* [Given request]:
Give the data below again exactly as written, without its pictures.

━━━━━━━━━━━━━━━━━━━━

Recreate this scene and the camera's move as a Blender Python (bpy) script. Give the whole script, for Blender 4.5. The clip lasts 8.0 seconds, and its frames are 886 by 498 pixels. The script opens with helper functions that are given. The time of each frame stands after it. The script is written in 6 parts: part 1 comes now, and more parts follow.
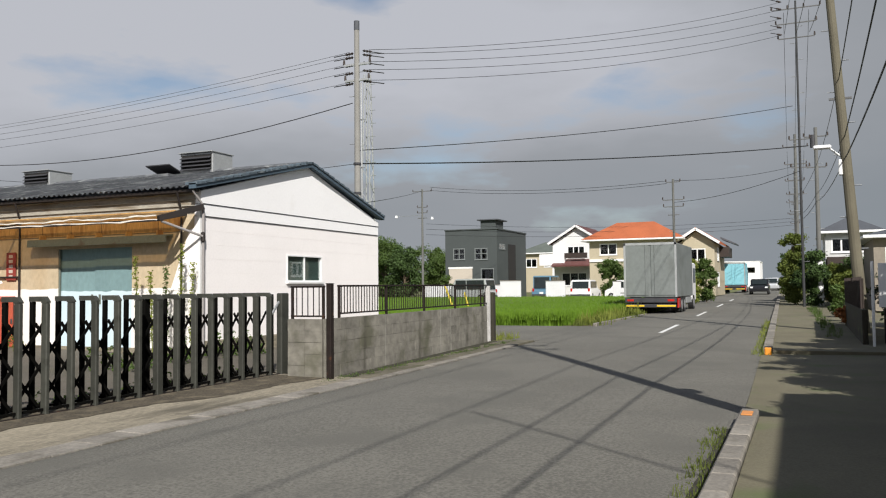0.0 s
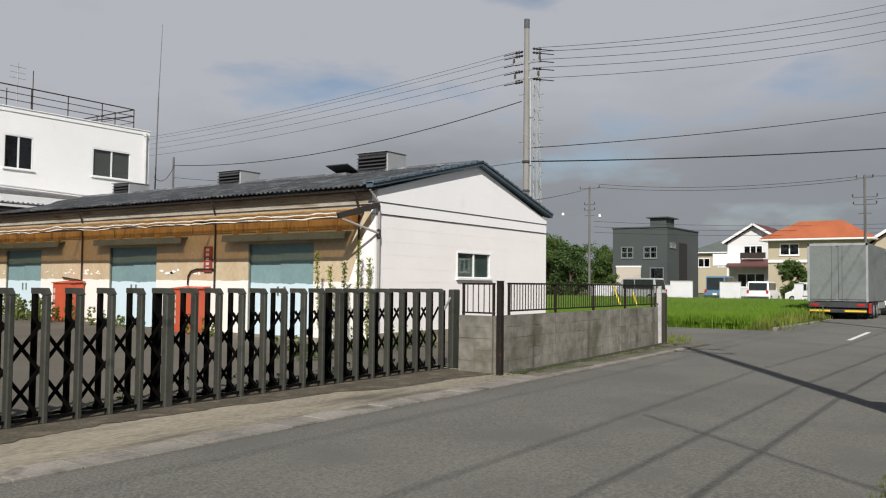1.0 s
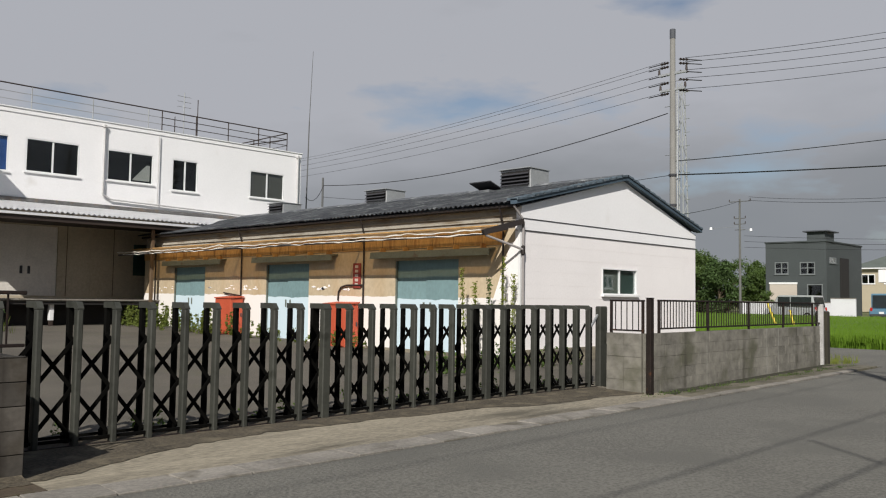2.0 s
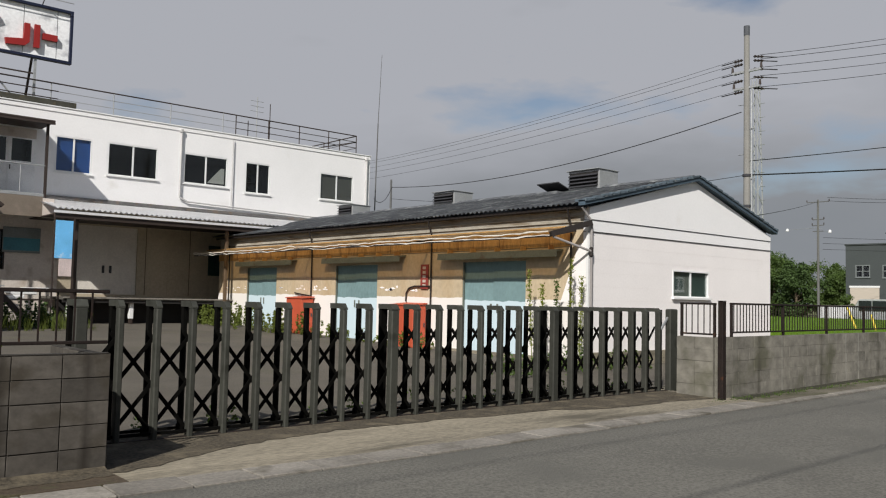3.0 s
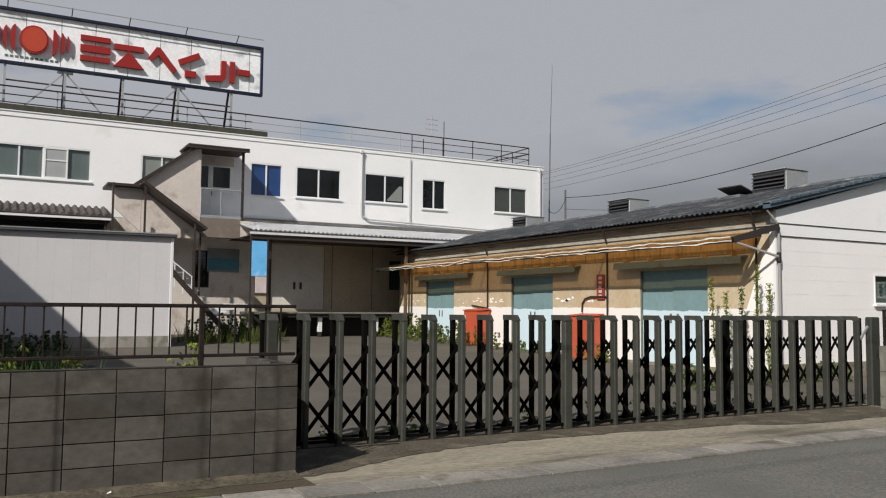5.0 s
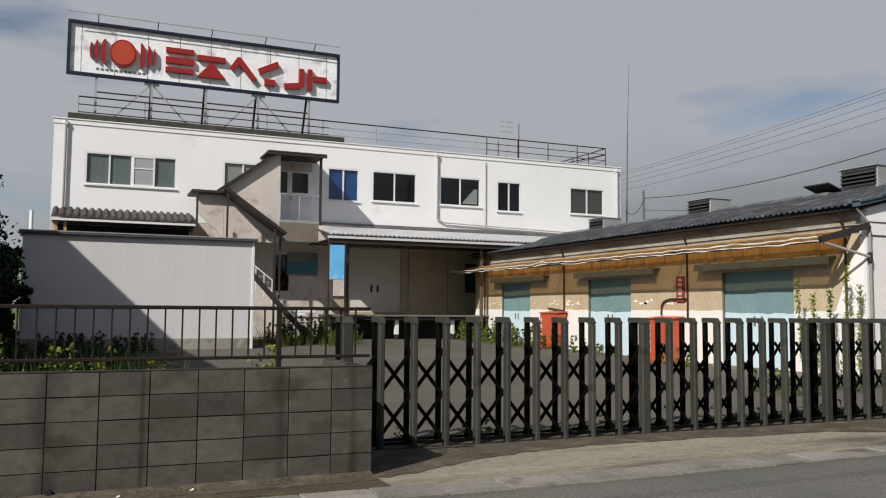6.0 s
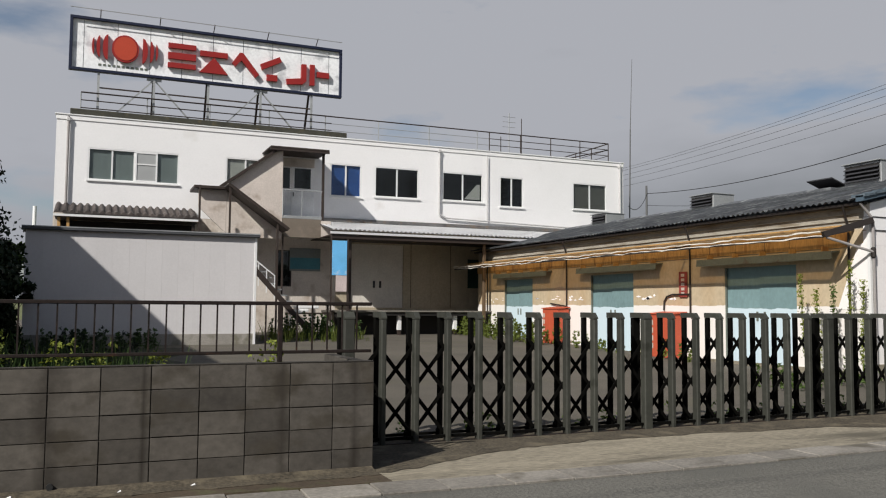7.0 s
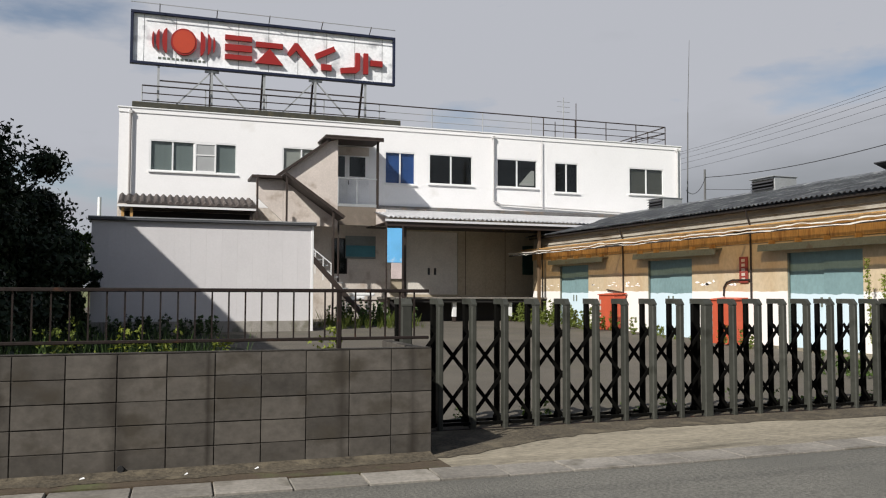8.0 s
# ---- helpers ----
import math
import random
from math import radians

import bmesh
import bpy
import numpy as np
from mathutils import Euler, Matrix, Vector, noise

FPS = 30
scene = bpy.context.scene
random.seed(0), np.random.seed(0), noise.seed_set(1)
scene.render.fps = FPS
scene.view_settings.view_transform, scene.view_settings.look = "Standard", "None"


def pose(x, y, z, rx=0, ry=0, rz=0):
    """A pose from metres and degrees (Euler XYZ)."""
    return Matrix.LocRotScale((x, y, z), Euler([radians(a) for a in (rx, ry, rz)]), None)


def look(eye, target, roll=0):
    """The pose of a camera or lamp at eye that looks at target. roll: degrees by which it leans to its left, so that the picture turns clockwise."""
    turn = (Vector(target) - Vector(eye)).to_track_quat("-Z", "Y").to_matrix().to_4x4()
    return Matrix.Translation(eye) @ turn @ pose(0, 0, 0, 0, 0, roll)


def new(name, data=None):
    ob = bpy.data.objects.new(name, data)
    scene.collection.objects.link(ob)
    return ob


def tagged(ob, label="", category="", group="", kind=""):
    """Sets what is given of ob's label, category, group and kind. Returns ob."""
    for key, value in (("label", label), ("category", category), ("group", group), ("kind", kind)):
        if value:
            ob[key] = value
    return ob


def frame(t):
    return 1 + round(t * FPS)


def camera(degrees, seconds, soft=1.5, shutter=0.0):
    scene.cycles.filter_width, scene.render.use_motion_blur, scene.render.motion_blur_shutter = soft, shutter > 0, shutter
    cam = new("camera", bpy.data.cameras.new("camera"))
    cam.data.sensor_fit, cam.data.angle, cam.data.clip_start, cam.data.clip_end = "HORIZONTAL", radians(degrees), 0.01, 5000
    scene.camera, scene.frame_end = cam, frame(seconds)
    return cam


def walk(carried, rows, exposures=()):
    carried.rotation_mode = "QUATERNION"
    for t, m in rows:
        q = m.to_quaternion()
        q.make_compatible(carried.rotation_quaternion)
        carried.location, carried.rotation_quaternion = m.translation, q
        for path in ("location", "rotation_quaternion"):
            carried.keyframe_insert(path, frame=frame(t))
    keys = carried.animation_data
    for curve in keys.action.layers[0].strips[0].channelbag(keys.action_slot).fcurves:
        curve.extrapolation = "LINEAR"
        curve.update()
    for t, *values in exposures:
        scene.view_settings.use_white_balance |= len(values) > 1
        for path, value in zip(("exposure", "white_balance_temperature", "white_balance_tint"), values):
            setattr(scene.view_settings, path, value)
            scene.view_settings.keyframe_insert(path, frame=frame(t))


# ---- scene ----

━━━━━━━━━━━━━━━━━━━━

* [Result of the exercise]:
Recreate this scene and the camera's move as a Blender Python (bpy) script. Give the whole script, for Blender 4.5. The clip lasts 8.0 seconds, and its frames are 886 by 498 pixels. The script opens with helper functions that are given. The time of each frame stands after it. The script is written in 6 parts: part 1 comes now, and more parts follow.
0.0 s
1.0 s
2.0 s
3.0 s
5.0 s
6.0 s
7.0 s
8.0 s
# ---- helpers ----
import math
import random
from math import radians

import bmesh
import bpy
import numpy as np
from mathutils import Euler, Matrix, Vector, noise

FPS = 30
scene = bpy.context.scene
random.seed(0), np.random.seed(0), noise.seed_set(1)
scene.render.fps = FPS
scene.view_settings.view_transform, scene.view_settings.look = "Standard", "None"


def pose(x, y, z, rx=0, ry=0, rz=0):
    """A pose from metres and degrees (Euler XYZ)."""
    return Matrix.LocRotScale((x, y, z), Euler([radians(a) for a in (rx, ry, rz)]), None)


def look(eye, target, roll=0):
    """The pose of a camera or lamp at eye that looks at target. roll: degrees by which it leans to its left, so that the picture turns clockwise."""
    turn = (Vector(target) - Vector(eye)).to_track_quat("-Z", "Y").to_matrix().to_4x4()
    return Matrix.Translation(eye) @ turn @ pose(0, 0, 0, 0, 0, roll)


def new(name, data=None):
    ob = bpy.data.objects.new(name, data)
    scene.collection.objects.link(ob)
    return ob


def tagged(ob, label="", category="", group="", kind=""):
    """Sets what is given of ob's label, category, group and kind. Returns ob."""
    for key, value in (("label", label), ("category", category), ("group", group), ("kind", kind)):
        if value:
            ob[key] = value
    return ob


def frame(t):
    return 1 + round(t * FPS)


def camera(degrees, seconds, soft=1.5, shutter=0.0):
    scene.cycles.filter_width, scene.render.use_motion_blur, scene.render.motion_blur_shutter = soft, shutter > 0, shutter
    cam = new("camera", bpy.data.cameras.new("camera"))
    cam.data.sensor_fit, cam.data.angle, cam.data.clip_start, cam.data.clip_end = "HORIZONTAL", radians(degrees), 0.01, 5000
    scene.camera, scene.frame_end = cam, frame(seconds)
    return cam


def walk(carried, rows, exposures=()):
    carried.rotation_mode = "QUATERNION"
    for t, m in rows:
        q = m.to_quaternion()
        q.make_compatible(carried.rotation_quaternion)
        carried.location, carried.rotation_quaternion = m.translation, q
        for path in ("location", "rotation_quaternion"):
            carried.keyframe_insert(path, frame=frame(t))
    keys = carried.animation_data
    for curve in keys.action.layers[0].strips[0].channelbag(keys.action_slot).fcurves:
        curve.extrapolation = "LINEAR"
        curve.update()
    for t, *values in exposures:
        scene.view_settings.use_white_balance |= len(values) > 1
        for path, value in zip(("exposure", "white_balance_temperature", "white_balance_tint"), values):
            setattr(scene.view_settings, path, value)
            scene.view_settings.keyframe_insert(path, frame=frame(t))


# ---- scene ----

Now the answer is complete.